AZ-Kommentar: Es ist ein Anfang!
AZ-Lokalredakteurin Anja Perkuhn über den geplanten Fahrdienst der MVG.
Jeder Weg, sagt man so charmant, beginnt mit einem Schritt. Nun werden sicherlich 20 MVG-Sammelautos ohne festen Linienplan (auch wenn deren Zahl nach der Testphase steigen mag) nicht mit einem Ruck die Verkehrsstruktur der Stadt ändern - keine Sorge, liebe Autolobbyisten, es wird so bald keine Blumenwiese auf der Leopoldstraße ausgerollt und auch der Mittlere Ring wird sicherlich noch eine geraume Zeit gewohnt feinstaubig zwischen seinen Rinnsteinen liegen.

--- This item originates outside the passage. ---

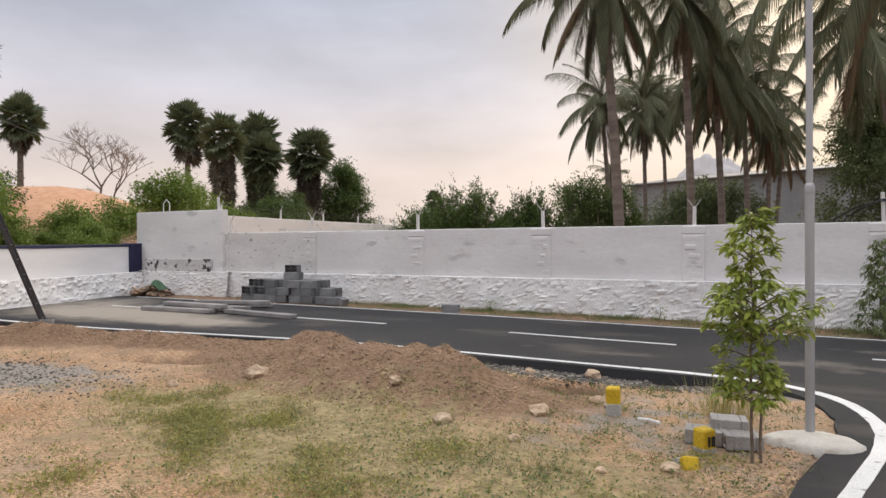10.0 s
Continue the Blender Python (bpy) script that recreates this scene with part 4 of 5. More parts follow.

Allein schon, weil das Konzept, die Isartiger ausschließlich per Handy-App bestellen und auch digital bezahlen zu können, für viele Menschen bereits aus technischen Gründen eine Hürde darstellt.
Aber Ideen wie diese sind ein Anfang. Die Initiatoren haben das Problem der steigenden Privatauto-Zahl mit wachem Blick betrachtet - und sich eine Ergänzung überlegt zu unflexiblen Nachtbussen, recht kostspieligen Taxen, die jeweils nur einen Auftraggeber annehmen, und dem privaten Fahrdienst Uber.
Über den Namen des neuen Mobilitäts-Angebotes lässt sich streiten - über den Ansatz weniger.